Coming to the TPP and low PLF, the utilisation of these plants is falling continuously for at least a decade. In 2009-10, the national PLF was 77.5%. Now in 2021-22, the average PLF has declined to 58.87%. The draft NEP document foresees further decline and estimates it to reach 55% in 2026-27. Though, it claims that there will be improvement after that and the PLF of thermal power plants will be about 62% in 2031-32. But, it does not give any explanation of how it is going to improve.
Sreenivas from Prayas says that TPPs have low PLF because the country added significant coal capacity during the last decade. This is coupled with lower-than-expected demand growth and the increasing role of RE in the generation. It has led to reduced usage of TPPs and hence lower PLF, he added.
A paper published in the International Journal of Energy Production and Management in 2021 raises these concerns too. The author of the paper is Alok Kumar Tripathi, General Manager & Head – L&D- NTPC Regional Learning Institute. He writes that coal capacity appears to have been caught up between inaccuracies of forecasting, obsession with legacy systems, and the fast advent of renewables.

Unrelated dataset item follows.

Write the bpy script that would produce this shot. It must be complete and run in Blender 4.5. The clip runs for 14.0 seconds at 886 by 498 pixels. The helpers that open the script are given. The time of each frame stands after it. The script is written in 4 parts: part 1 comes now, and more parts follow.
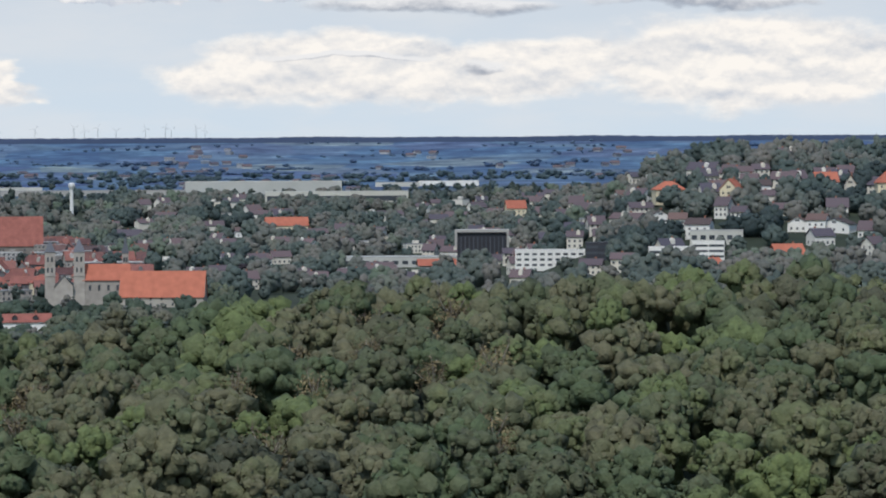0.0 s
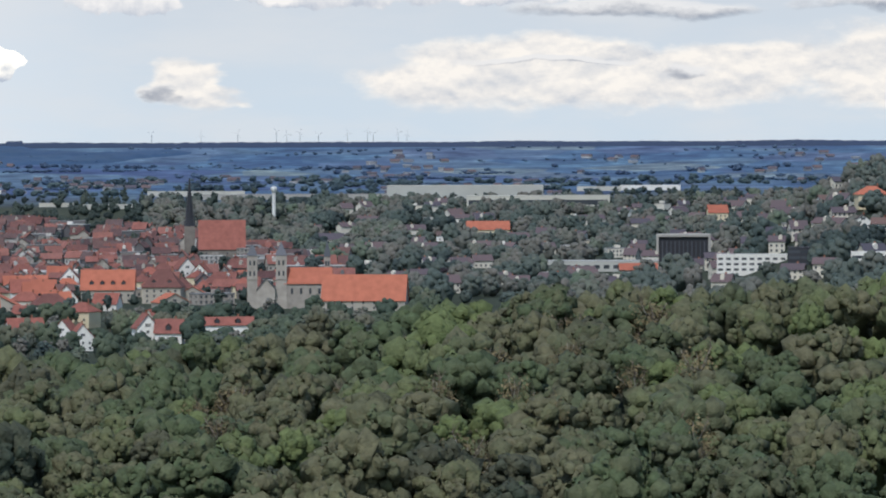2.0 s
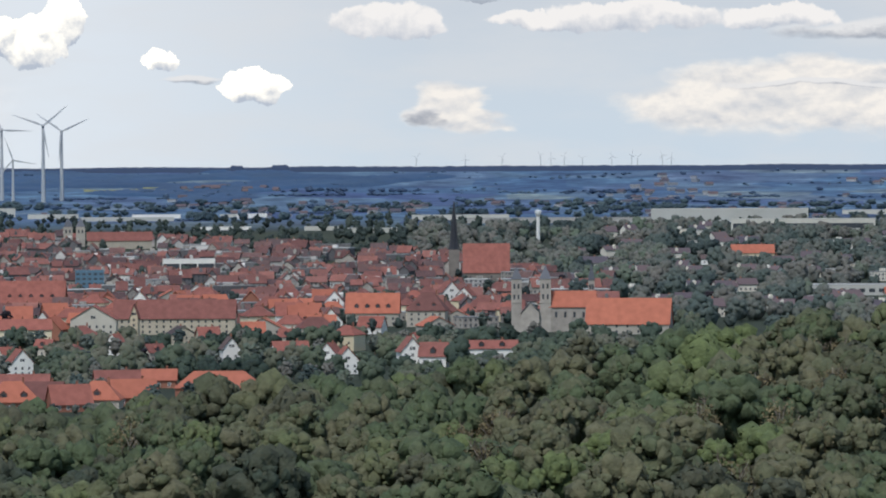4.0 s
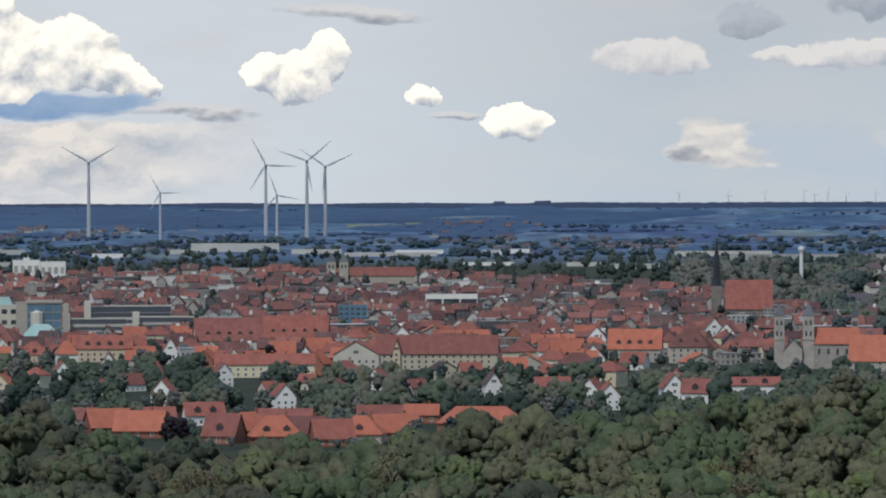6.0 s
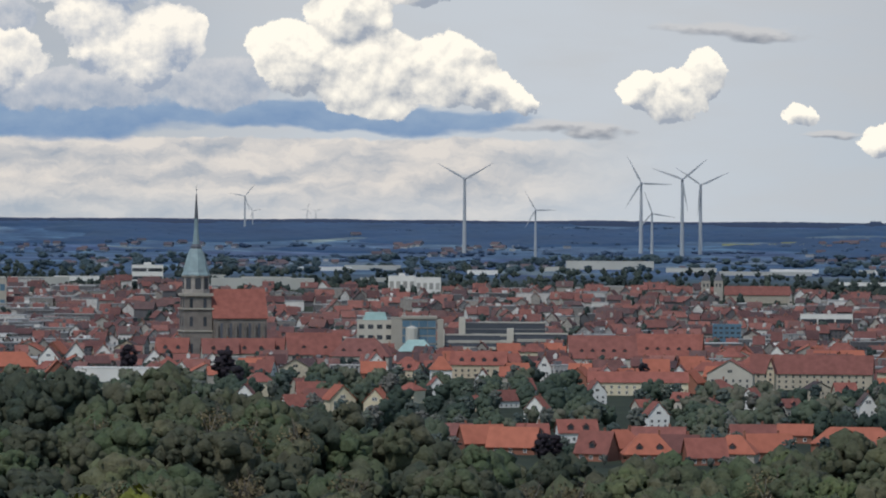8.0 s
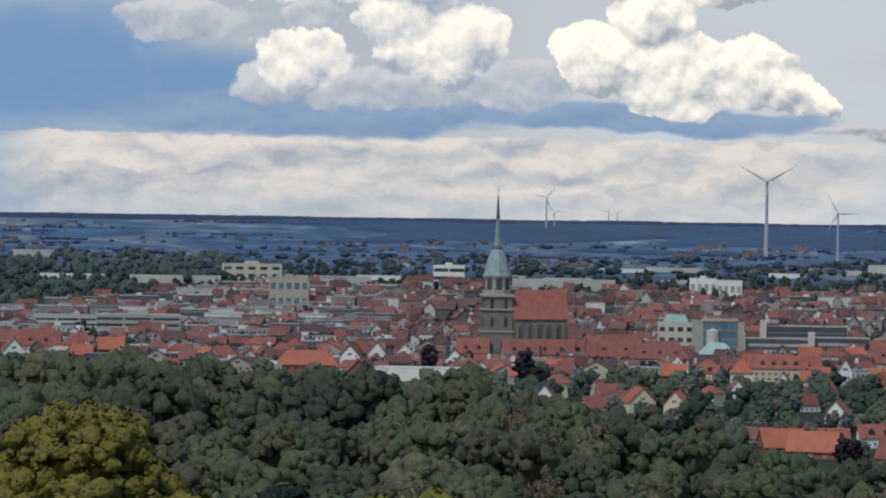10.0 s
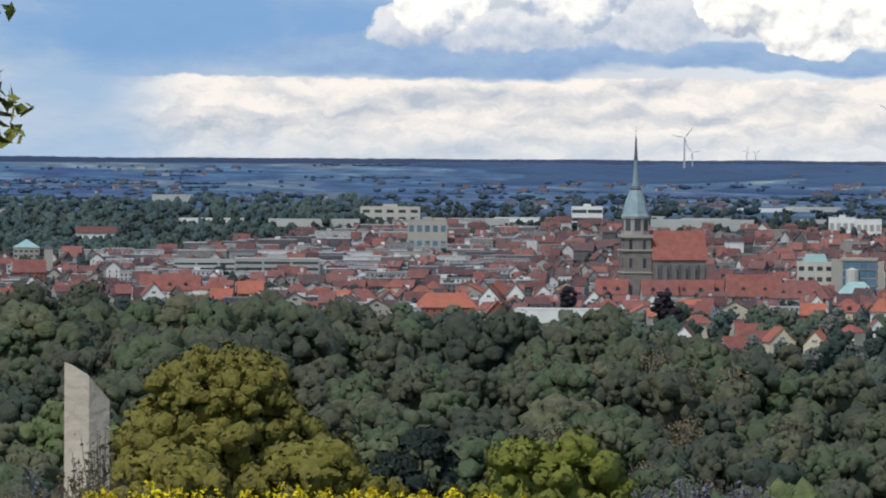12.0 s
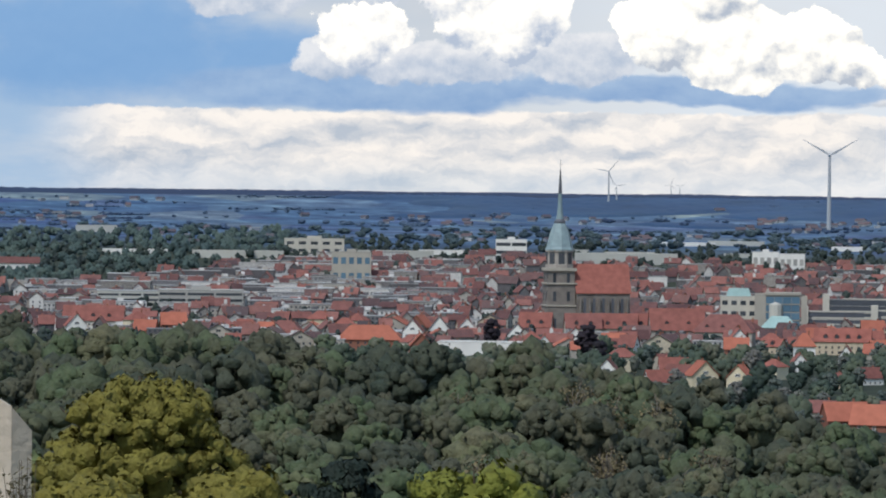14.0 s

In his paper, he gives five scenarios where three projects further decline in PLF of the thermal power sector. But, when Mongabay-India approached him, Alok Kumar Tripathi had a different view to share.
He says that now the situation is changing. Due to several reasons, the whole world is again considering thermal power addition. In recent months, the way demand has picked up, renewable is not able to match it and that is the reason, thermal power is getting attention again. Now policymakers across the world are considering establishing new thermal power plants. Regarding low PLF, he says that TPPs have to adjust with renewables as and when the latter’s production goes up or down. Due to this imposed flexibility, thermal power plants are suffering and they need to be compensated, he adds.
His view is also reflected in other reports, appearing from different parts of the globe about renewed attention towards coal, which is increasingly looking like a global trend.